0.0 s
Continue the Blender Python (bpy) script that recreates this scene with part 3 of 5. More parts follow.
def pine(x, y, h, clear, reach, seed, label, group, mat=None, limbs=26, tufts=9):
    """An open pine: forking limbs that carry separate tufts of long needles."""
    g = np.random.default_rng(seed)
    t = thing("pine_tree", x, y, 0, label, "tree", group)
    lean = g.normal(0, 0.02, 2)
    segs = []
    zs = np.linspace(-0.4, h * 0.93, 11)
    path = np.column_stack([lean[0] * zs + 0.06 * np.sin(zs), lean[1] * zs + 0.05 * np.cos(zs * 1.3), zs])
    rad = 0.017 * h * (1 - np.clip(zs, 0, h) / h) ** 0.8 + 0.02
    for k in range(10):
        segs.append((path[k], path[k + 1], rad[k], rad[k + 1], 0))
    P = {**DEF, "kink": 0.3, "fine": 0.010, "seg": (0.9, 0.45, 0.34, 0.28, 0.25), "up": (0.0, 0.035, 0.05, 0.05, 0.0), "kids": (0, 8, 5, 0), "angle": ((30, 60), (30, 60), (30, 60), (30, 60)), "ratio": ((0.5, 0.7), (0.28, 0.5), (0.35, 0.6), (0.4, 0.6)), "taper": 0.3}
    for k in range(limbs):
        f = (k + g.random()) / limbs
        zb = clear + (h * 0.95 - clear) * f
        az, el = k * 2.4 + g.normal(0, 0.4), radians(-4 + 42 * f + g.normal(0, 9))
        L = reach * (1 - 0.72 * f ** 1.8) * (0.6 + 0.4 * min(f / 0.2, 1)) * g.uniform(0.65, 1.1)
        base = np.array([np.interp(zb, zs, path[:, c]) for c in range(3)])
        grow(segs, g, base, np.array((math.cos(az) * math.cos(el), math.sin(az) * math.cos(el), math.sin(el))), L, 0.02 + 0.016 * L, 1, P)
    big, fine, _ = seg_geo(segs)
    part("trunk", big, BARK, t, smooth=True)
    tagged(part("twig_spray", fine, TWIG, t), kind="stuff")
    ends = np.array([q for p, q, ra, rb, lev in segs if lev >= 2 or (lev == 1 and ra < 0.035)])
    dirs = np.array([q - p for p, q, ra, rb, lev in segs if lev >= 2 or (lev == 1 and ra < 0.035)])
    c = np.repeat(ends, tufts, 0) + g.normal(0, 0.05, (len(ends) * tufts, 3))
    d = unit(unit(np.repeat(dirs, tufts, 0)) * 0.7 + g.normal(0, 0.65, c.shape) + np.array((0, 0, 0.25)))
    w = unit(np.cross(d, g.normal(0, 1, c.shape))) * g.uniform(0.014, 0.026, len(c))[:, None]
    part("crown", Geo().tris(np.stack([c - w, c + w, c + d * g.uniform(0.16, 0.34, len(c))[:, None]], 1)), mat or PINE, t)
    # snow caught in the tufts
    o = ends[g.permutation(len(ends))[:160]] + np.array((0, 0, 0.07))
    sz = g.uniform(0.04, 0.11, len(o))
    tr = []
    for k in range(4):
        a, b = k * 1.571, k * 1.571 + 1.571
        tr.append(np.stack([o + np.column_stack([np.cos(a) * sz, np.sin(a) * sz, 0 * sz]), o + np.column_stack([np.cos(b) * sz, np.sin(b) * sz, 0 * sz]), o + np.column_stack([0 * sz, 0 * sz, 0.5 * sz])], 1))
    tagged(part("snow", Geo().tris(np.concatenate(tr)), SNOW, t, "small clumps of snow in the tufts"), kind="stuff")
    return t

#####

» **To do**
Write the data back out verbatim.

» **Output for this task**
0.0 s
Continue the Blender Python (bpy) script that recreates this scene with part 3 of 5. More parts follow.
def pine(x, y, h, clear, reach, seed, label, group, mat=None, limbs=26, tufts=9):
    """An open pine: forking limbs that carry separate tufts of long needles."""
    g = np.random.default_rng(seed)
    t = thing("pine_tree", x, y, 0, label, "tree", group)
    lean = g.normal(0, 0.02, 2)
    segs = []
    zs = np.linspace(-0.4, h * 0.93, 11)
    path = np.column_stack([lean[0] * zs + 0.06 * np.sin(zs), lean[1] * zs + 0.05 * np.cos(zs * 1.3), zs])
    rad = 0.017 * h * (1 - np.clip(zs, 0, h) / h) ** 0.8 + 0.02
    for k in range(10):
        segs.append((path[k], path[k + 1], rad[k], rad[k + 1], 0))
    P = {**DEF, "kink": 0.3, "fine": 0.010, "seg": (0.9, 0.45, 0.34, 0.28, 0.25), "up": (0.0, 0.035, 0.05, 0.05, 0.0), "kids": (0, 8, 5, 0), "angle": ((30, 60), (30, 60), (30, 60), (30, 60)), "ratio": ((0.5, 0.7), (0.28, 0.5), (0.35, 0.6), (0.4, 0.6)), "taper": 0.3}
    for k in range(limbs):
        f = (k + g.random()) / limbs
        zb = clear + (h * 0.95 - clear) * f
        az, el = k * 2.4 + g.normal(0, 0.4), radians(-4 + 42 * f + g.normal(0, 9))
        L = reach * (1 - 0.72 * f ** 1.8) * (0.6 + 0.4 * min(f / 0.2, 1)) * g.uniform(0.65, 1.1)
        base = np.array([np.interp(zb, zs, path[:, c]) for c in range(3)])
        grow(segs, g, base, np.array((math.cos(az) * math.cos(el), math.sin(az) * math.cos(el), math.sin(el))), L, 0.02 + 0.016 * L, 1, P)
    big, fine, _ = seg_geo(segs)
    part("trunk", big, BARK, t, smooth=True)
    tagged(part("twig_spray", fine, TWIG, t), kind="stuff")
    ends = np.array([q for p, q, ra, rb, lev in segs if lev >= 2 or (lev == 1 and ra < 0.035)])
    dirs = np.array([q - p for p, q, ra, rb, lev in segs if lev >= 2 or (lev == 1 and ra < 0.035)])
    c = np.repeat(ends, tufts, 0) + g.normal(0, 0.05, (len(ends) * tufts, 3))
    d = unit(unit(np.repeat(dirs, tufts, 0)) * 0.7 + g.normal(0, 0.65, c.shape) + np.array((0, 0, 0.25)))
    w = unit(np.cross(d, g.normal(0, 1, c.shape))) * g.uniform(0.014, 0.026, len(c))[:, None]
    part("crown", Geo().tris(np.stack([c - w, c + w, c + d * g.uniform(0.16, 0.34, len(c))[:, None]], 1)), mat or PINE, t)
    # snow caught in the tufts
    o = ends[g.permutation(len(ends))[:160]] + np.array((0, 0, 0.07))
    sz = g.uniform(0.04, 0.11, len(o))
    tr = []
    for k in range(4):
        a, b = k * 1.571, k * 1.571 + 1.571
        tr.append(np.stack([o + np.column_stack([np.cos(a) * sz, np.sin(a) * sz, 0 * sz]), o + np.column_stack([np.cos(b) * sz, np.sin(b) * sz, 0 * sz]), o + np.column_stack([0 * sz, 0 * sz, 0.5 * sz])], 1))
    tagged(part("snow", Geo().tris(np.concatenate(tr)), SNOW, t, "small clumps of snow in the tufts"), kind="stuff")
    return t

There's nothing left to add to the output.